Depuis, le champ d’application du mot antisémitisme n’a cessé de s’élargir avec aujourd’hui une double finalité, soit diaboliser toute personne suspectée de ne pas soutenir de manière inconditionnelle l’État d’Israël, soit exonérer toute personne juive de sa responsabilité pour des actes ou des paroles qui, prononcées par une personne non juive, vaudraient condamnation. Le législateur s’en est mêlé et les médias ont joué à merveille leur rôle de caisse de résonance.
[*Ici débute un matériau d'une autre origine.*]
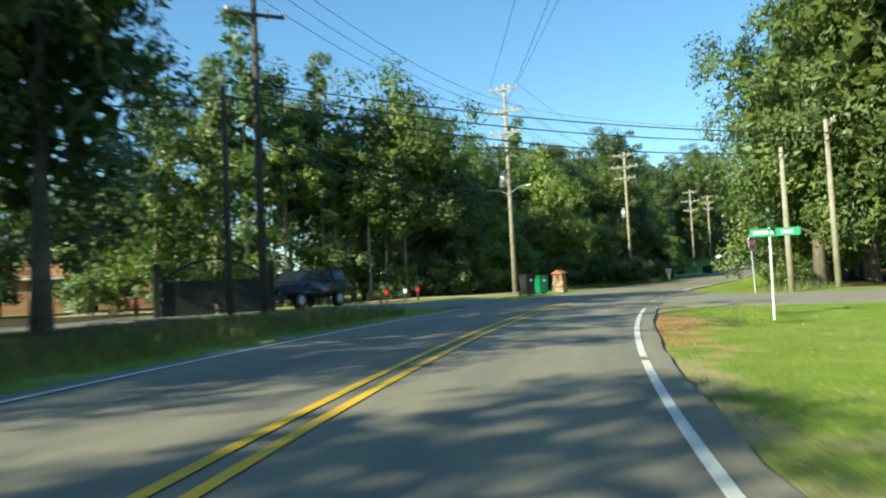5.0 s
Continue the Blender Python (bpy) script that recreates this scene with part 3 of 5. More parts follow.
# behind the gate and the drive
grove(["far"], 7.0, 7.6, -34, -44, 5, 0.5, 0.62, "wood behind the drive", 9)
for i in range(13):
    plant(("bush", i % 3), -25 + i * 1.6, 37.2 + i * 0.82 + 0.9 * math.sin(i * 2.3), 1.15 + 0.4 * math.sin(i * 1.7), i * 77, "shrubs behind the drive")
for kind, x, y, s in ((("tall", 2), -22, 38, 0.72), (("tall", 0), -15.6, 42.5, 0.78), (("tall", 0), -11.6, 45.2, 0.76), (("oak", 0), -27, 45, 0.72), (("oak", 1), -31, 51, 0.7),
                      (("oak", 0), -25, 51, 0.78), (("far", 0), -36, 47, 0.62), (("far", 0), -38, 73, 0.8), (("far", 1), -45, 66, 0.75), (("far", 0), -31, 76, 0.8), (("far", 0), -42, 40, 0.55)):
    plant(kind, x, y, s, x * 71, "wood behind the drive")
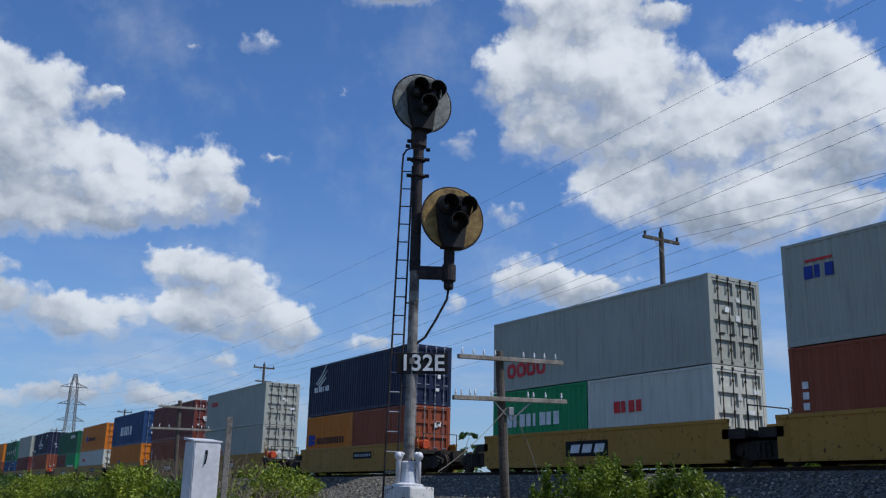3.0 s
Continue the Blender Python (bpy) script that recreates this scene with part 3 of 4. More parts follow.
def make_cabinet():
    c = thing("relay_cabinet", (5.85, 23.66, -0.27), "tall narrow silver-painted trackside relay cabinet on short legs", "cabinet", turn=9)
    bm = bmesh.new()
    box(bm, -0.36, 0.36, -0.24, 0.24, 0.28, 2.26)
    part("body", bm, SILVER, c, bevel=0.02)
    bm = bmesh.new()
    v = [bm.verts.new(p) for p in ((-0.39, -0.27, 2.26), (0.39, -0.27, 2.26), (0.39, 0.27, 2.30), (-0.39, 0.27, 2.30), (-0.39, -0.27, 2.29), (0.39, -0.27, 2.29), (0.39, 0.27, 2.36), (-0.39, 0.27, 2.36))]
    for f in ((3, 2, 1, 0), (4, 5, 6, 7), (0, 1, 5, 4), (1, 2, 6, 5), (2, 3, 7, 6), (3, 0, 4, 7)):
        bm.faces.new([v[i] for i in f])
    part("roof", bm, SILVER, c)
    bm = bmesh.new()
    box(bm, -0.33, 0.33, -0.262, -0.243, 0.32, 2.22)
    door = part("door", bm, SILVER, c, bevel=0.006)
    bm = bmesh.new()
    tube(bm, [(-0.02, -0.3, 2.02), (-0.03, -0.3, 1.86), (-0.06, -0.29, 1.72)], 0.018, 6)
    box(bm, -0.05, 0.0, -0.29, -0.262, 1.98, 2.06)
    part("handle", bm, HOOD, door, "dark latch handle")
    for z in (0.5, 1.25, 2.05):
        bm = bmesh.new()
        bar(bm, (-0.345, -0.268, z - 0.05), (-0.345, -0.268, z + 0.05), 0.02, 6)
        part("hinge", bm, SILVER, door)
    for x in (-0.3, 0.05, 0.3):
        for y in (-0.18, 0.18):
            bm = bmesh.new()
            box(bm, x - 0.04, x + 0.04, y - 0.03, y + 0.03, -0.12, 0.28)
            part("leg", bm, HOOD, c)
    j = thing("cable_box", (5.05, 23.75, -0.3), "low grey concrete cable box beside the cabinet", "cable box", turn=9)
    bm = bmesh.new()
    box(bm, -0.32, 0.32, -0.26, 0.26, -0.1, 0.46)
    part("body", bm, BARE_CONCRETE, j, bevel=0.015)
    bm = bmesh.new()
    box(bm, -0.34, 0.34, -0.28, 0.28, 0.46, 0.52)
    part("lid", bm, SILVER, j, "pale flat lid", bevel=0.01)
    p = thing("wooden_post", (6.42, 23.5, -0.3), "squared grey timber post behind the cabinet", "post", turn=-15)
    bm = bmesh.new()
    box(bm, -0.07, 0.07, -0.07, 0.07, -0.2, 2.92)
    part("post", bm, ARM_WOOD, p, bevel=0.012)
    bm = bmesh.new()
    box(bm, -0.085, 0.085, -0.085, 0.085, 0.28, 0.36)
    part("band", bm, GALVANISED, p)


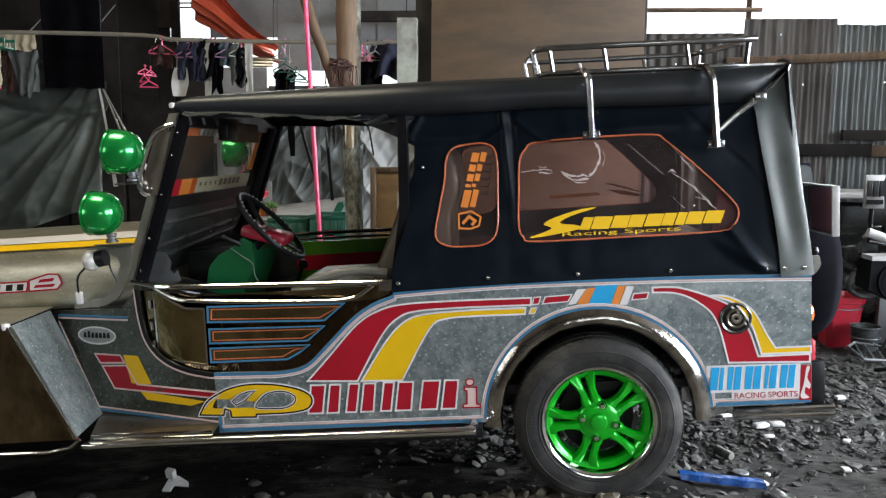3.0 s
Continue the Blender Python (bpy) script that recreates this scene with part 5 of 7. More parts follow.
def build_door():
    door = bpy.data.objects.new("door_panel", None)
    scene.collection.objects.link(door)
    door.parent = jeep
    tagged(door, "low mirror steel door with painted slats")
    fy = lambda x, z: 0.022 + cowl_y(x)
    bm = bmesh.new()
    prism(bm, [(-1.63, 0.515), (-1.622, 0.40), (-1.58, 0.28), (-1.50, 0.225), (-1.33, 0.20), (-1.05, 0.20), (-0.93, 0.26), (-0.82, 0.36), (-0.74, 0.42), (-0.70, 0.46), (-0.71, 0.505), (-1.0, 0.50), (-1.38, 0.50)], 0.0, 0.008, fy)
    part("door_skin", bm, MIRRORSTEEL, door)
    bm = bmesh.new()
    o = [(-1.575, 0.505), (-1.58, 0.262), (-1.375, 0.245), (-1.367, 0.451), (-1.443, 0.452), (-1.50, 0.475), (-1.555, 0.508)]
    prism(bm, o, -0.004, -0.001, fy)
    part("gold_panel", bm, GOLDSTEEL, door, "gold-tinted mirror panel")
    bm = bmesh.new()
    ribbon(bm, o, 0.008, -0.006, 0.002, True, fy)
    part("panel_edge", bm, STEEL, door)
    for o in ([(-1.350, 0.459), (-0.862, 0.449), (-0.935, 0.392), (-1.354, 0.404)], [(-1.352, 0.378), (-0.937, 0.372), (-1.0, 0.322), (-1.354, 0.327)], [(-1.355, 0.308), (-0.995, 0.307), (-1.03, 0.282), (-1.078, 0.258), (-1.356, 0.258)]):
        bm = bmesh.new()
        prism(bm, o, -0.010, -0.001, fy)
        part("slat", bm, GOLDSTEEL, door)
        bm = bmesh.new()
        ribbon(bm, o, 0.0065, -0.0125, 0.0024, True, fy)
        part("slat_border", bm, BLUE, door)
        bm = bmesh.new()
        cx, cz = sum(p[0] for p in o) / len(o), sum(p[1] for p in o) / len(o)
        ins = [(p[0] + (0.013 if p[0] < cx else -0.018), p[1] + (0.010 if p[1] < cz else -0.010)) for p in o]
        ribbon(bm, ins, 0.004, -0.0120, 0.0018, True, fy)
        part("slat_inner_line", bm, PIPING, door)
    bm = bmesh.new()
    tube(bm, spline([(-1.66, 0.105, 0.548), (-1.58, 0.07, 0.540), (-1.47, 0.045, 0.531), (-1.0, 0.02, 0.522), (-0.69, 0.01, 0.516)], 5), 0.0105, 10)
    part("top_rail", bm, STEEL, door, "polished door top rail")
    bm = bmesh.new()
    tube(bm, spline([(-1.55, 0.06, 0.525), (-1.49, 0.045, 0.495), (-1.42, 0.03, 0.481), (-1.2, 0.015, 0.470), (-0.957, 0.01, 0.461), (-0.83, 0.01, 0.466), (-0.76, 0.012, 0.505)], 5), 0.0085, 10)
    part("lower_rail", bm, STEEL, door)
    bm = bmesh.new()
    prism(bm, [(-0.735, 0.49), (-0.69, 0.487), (-0.685, 0.527), (-0.73, 0.522)], 0.0, 0.012)
    part("rail_plate", bm, STEEL, door)
    for z in (0.30, 0.37, 0.45):
        bm = bmesh.new()
        tube(bm, [(-1.592, 0.086, z), (-1.592, 0.086, z + 0.03)], 0.007, 8)
        part("hinge", bm, STEEL, door)


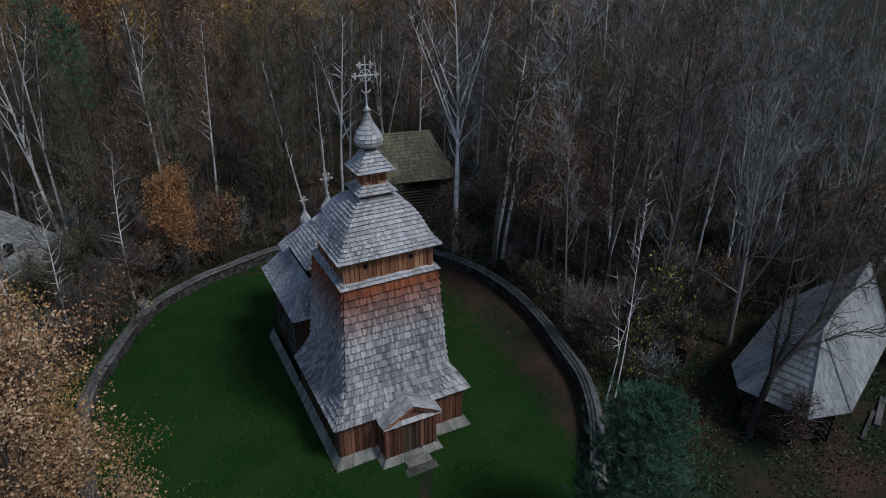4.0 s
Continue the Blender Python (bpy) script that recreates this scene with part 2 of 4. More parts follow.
def lerp(a, b, t):
    return a + (b - a) * t


def slope_rows(geo, rows, width, rng, thick=0.06, lap=-0.055, gaps=0.004, keep=None):
    """Rows of shingles up a slope. rows: (left, right) points from the eave up, one pair a row. keep: gets (a, b, c, d, n) of single shingles instead."""
    for i in range(len(rows) - 1):
        (l0, r0), (l1, r1) = rows[i], rows[i + 1]
        # a negative lap leaves slits that stand for the shadow under each row
        l1, r1 = lerp(l0, l1, 1 + lap), lerp(r0, r1, 1 + lap)
        n = (r0 - l0).cross(l1 - l0)
        if n.length < 1e-6:
            n = (r1 - l1).cross(l1 - l0)
        n.normalize()
        wide = max((r0 - l0).length, (r1 - l1).length)
        count = max(1, round(wide / width))
        cuts = [0.0] + sorted(min(max((j + rng.uniform(-0.22, 0.22)) / count, 0.001), 0.999) for j in range(1, count)) + [1.0]
        for j in range(count):
            s0, s1 = cuts[j] + gaps / wide, cuts[j + 1] - gaps / wide
            drop = rng.uniform(-0.035, 0.015) - (0.06 if rng.random() < 0.04 else 0)
            th = thick * rng.uniform(0.8, 1.25)
            a, b = lerp(lerp(l0, l1, drop), lerp(r0, r1, drop), s0), lerp(lerp(l0, l1, drop), lerp(r0, r1, drop), s1)
            c, d = lerp(l1, r1, s1), lerp(l1, r1, s0)
            if keep is not None:
                keep.append((a, b, c, d, n, th))
            else:
                geo.hexa(a + n * 0.004, b + n * 0.004, c, d, n, th, 0.004)


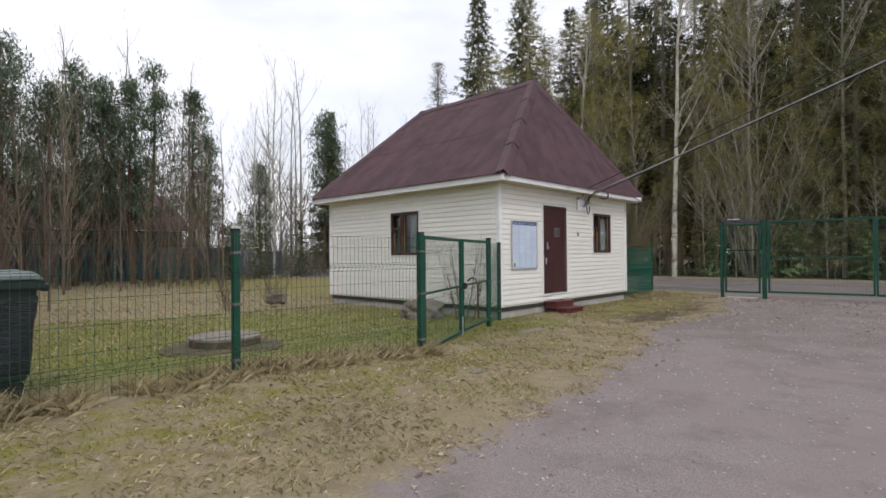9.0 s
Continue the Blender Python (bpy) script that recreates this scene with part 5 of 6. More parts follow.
tm, cm = spruce_meshes(61, 4.2, 1.1, 0.2, False, 1.6)
for x, y, k in ((12.0, 10.6, 0.9), (12.9, 12.5, 1.0), (11.4, 11.8, 1.1)):
    put_tree("spruce_tree", (x, y, gz(x, y)), (tm, cm), (M_BARK, M_NEEDLE_FAR), "young dark spruce in the thicket", "tree", "young spruces", k * 5, k)

# edge of the wood beyond the asphalt road
FAR = [wood_spruce(seed, h, r, low) for seed, h, r, low in ((71, 17.5, 2.3, 2.6), (72, 20, 2.5, 4.2), (73, 15.5, 2.2, 1.6), (74, 19, 2.3, 5.5))]
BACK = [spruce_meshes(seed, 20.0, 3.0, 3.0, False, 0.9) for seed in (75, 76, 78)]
rng = random.Random(77)
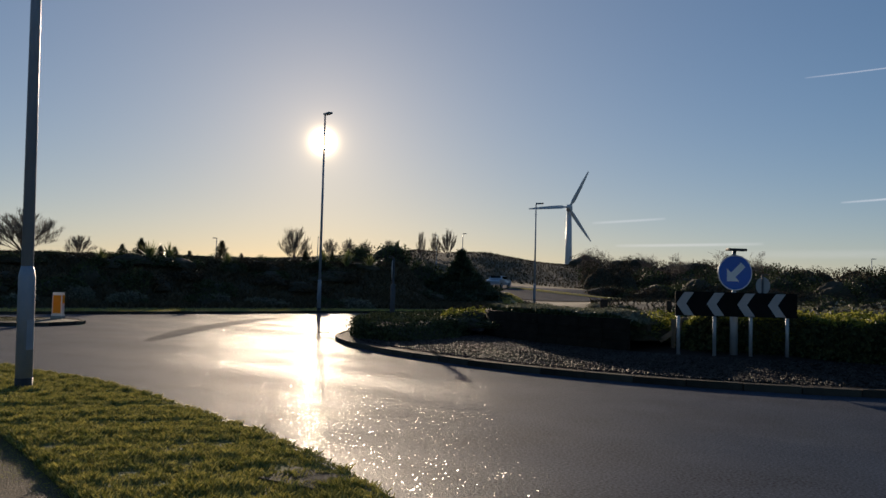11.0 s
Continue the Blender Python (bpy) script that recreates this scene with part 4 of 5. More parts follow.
caravan((-96, -0.8, 0.45), 100, 4.2, "pale static caravan with dark gabled roof", roof=M_ROOFG, nwin=2)
caravan((-97, 3.6, 0.35), 95, 4.2, "pale static caravan with a dark roof among others", roof=M_ROOFG, nwin=2)
caravan((-108, 6.5, 0.6), 95, 5, "cream static caravan partly hidden")
caravan((-102, 9.6, 0.7), 88, 8.5, "cream static caravan with pale metal roof")
caravan((-118, 3.0, 0.6), 92, 7, "pale roofed static caravan farther off")


def shed(name, at, rz, L, W, wall_h, rise, wall, roof, label, category="building", wins=0):
    ob = thing(name, at, rz, label, category)
    part("wall", bm_box(L, W, wall_h, (0, 0, -0.3), 0.02), wall, ob)
    b = bmesh.new()
    o = 0.35
    a = [b.verts.new(p) for p in ((-L / 2 - o, -W / 2 - o, wall_h - 0.35), (-L / 2 - o, 0, wall_h + rise), (-L / 2 - o, W / 2 + o, wall_h - 0.35))]
    c = [b.verts.new((v.co.x + L + 2 * o, v.co.y, v.co.z)) for v in a]
    for i in range(3):
        j = (i + 1) % 3
        b.faces.new((a[i], a[j], c[j], c[i]))
    b.faces.new(a)
    b.faces.new(c[::-1])
    part("roof", b, roof, ob)
    for k in range(wins):
        x = -L / 2 + (k + 0.5) * L / wins
        w = part("window", bm_plate([(x - 0.5, 1.0), (x + 0.5, 1.0), (x + 0.5, 2.4), (x - 0.5, 2.4)], -0.05, (0, -W / 2, 0)), M_WHITE, ob)
        part("pane", bm_plate([(x - 0.43, 1.07), (x + 0.43, 1.07), (x + 0.43, 2.33), (x - 0.43, 2.33)], -0.02, (0, -W / 2 - 0.045, 0)), M_GLASS, w)
    return ob


shed("club_building", (-132, -3.8, 0.4), 82, 13, 12, 4.2, 1.6, M_ROOFG, M_ROOFG, "long dark roofed building behind the caravans")
shed("hall", (-191, 13.5, 0.5), 85, 13, 18, 5.2, 2.2, M_ROOFG, M_ROOFG, "dark low hall with a shallow roof")
tw = thing("tower_building", (-205, 6.9, 0.5), 0, "square concrete tower with roof rail", "tower")
part("shaft", bm_box(3.4, 3.6, 12.0, (0, 0, 0), 0.05), M_CONC, tw)
for yy in (-1.6, -0.6, 0.6, 1.6):
    part("rail_post", bm_tube([(0, yy, 12), (0, yy, 13.1)], [0.06, 0.06], 6), M_GALV, tw)
part("rail", bm_tube([(0, -1.7, 13.1), (0, 1.7, 13.1)], [0.06, 0.06], 6), M_GALV, tw)
part("annex", bm_box(5, 7, 9.4, (0, -5.6, 0), 0.05), M_CONC, tw)
shed("brick_lodge", (-81, -15.5, 0.1), 62, 15, 8, 3.0, 1.7, M_BRICK, M_ROOFG, "buff brick lodge with a tiled roof", wins=5)

mast = thing("radio_mast", (-150, 3.3, 0.5), 15, "steel lattice radio mast with dishes", "mast")
H, B, T = 24.0, 1.9, 0.75
def leg_at(k, z):
    w = (B + (T - B) * min(1, z / (H * 0.8))) / 1.414
    return Vector((w * math.cos(radians(45 + 90 * k)), w * math.sin(radians(45 + 90 * k)), z))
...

À ce jour, les victimes de l’accusation d’antisémitisme sont légion : les musulmans bien sûr, l’extrême droite, l’extrême gauche, les écologistes, l’Assemblée générale de l’ONU, les sceptiques du 11 septembre, mais aussi des personnalités parfois tout à fait improbables comme Edgar Morin, Stéphane Hessel, Charles Enderlin, Renaud Camus, Pierre Péan, Mel Gibson, Walt Disney, Mélenchon, Bobby Fisher, Kanye West, John Galliano, Oliver Stone, Roger Waters, Julian Assange, Donald Trump, Charles de Gaulle, Marlon Brando, Ted Turner, Alain Badiou, Michel Onfray, pour ne citer que ceux qui me viennent à l’esprit.

En France, des esprits peu scrupuleux ont fait de la chasse aux antisémites leur spécialité. Une question piège et hors de propos, une réponse hésitante ou nuancée et le couperet tombe. Aussi, lorsque j’écoute Alain Finkielkraut, non pas parce qu’il serait le pire — il en est loin —, mais plutôt parce qu’il devrait montrer le bon exemple, je me dis parfois que la philosophie est déshonorée.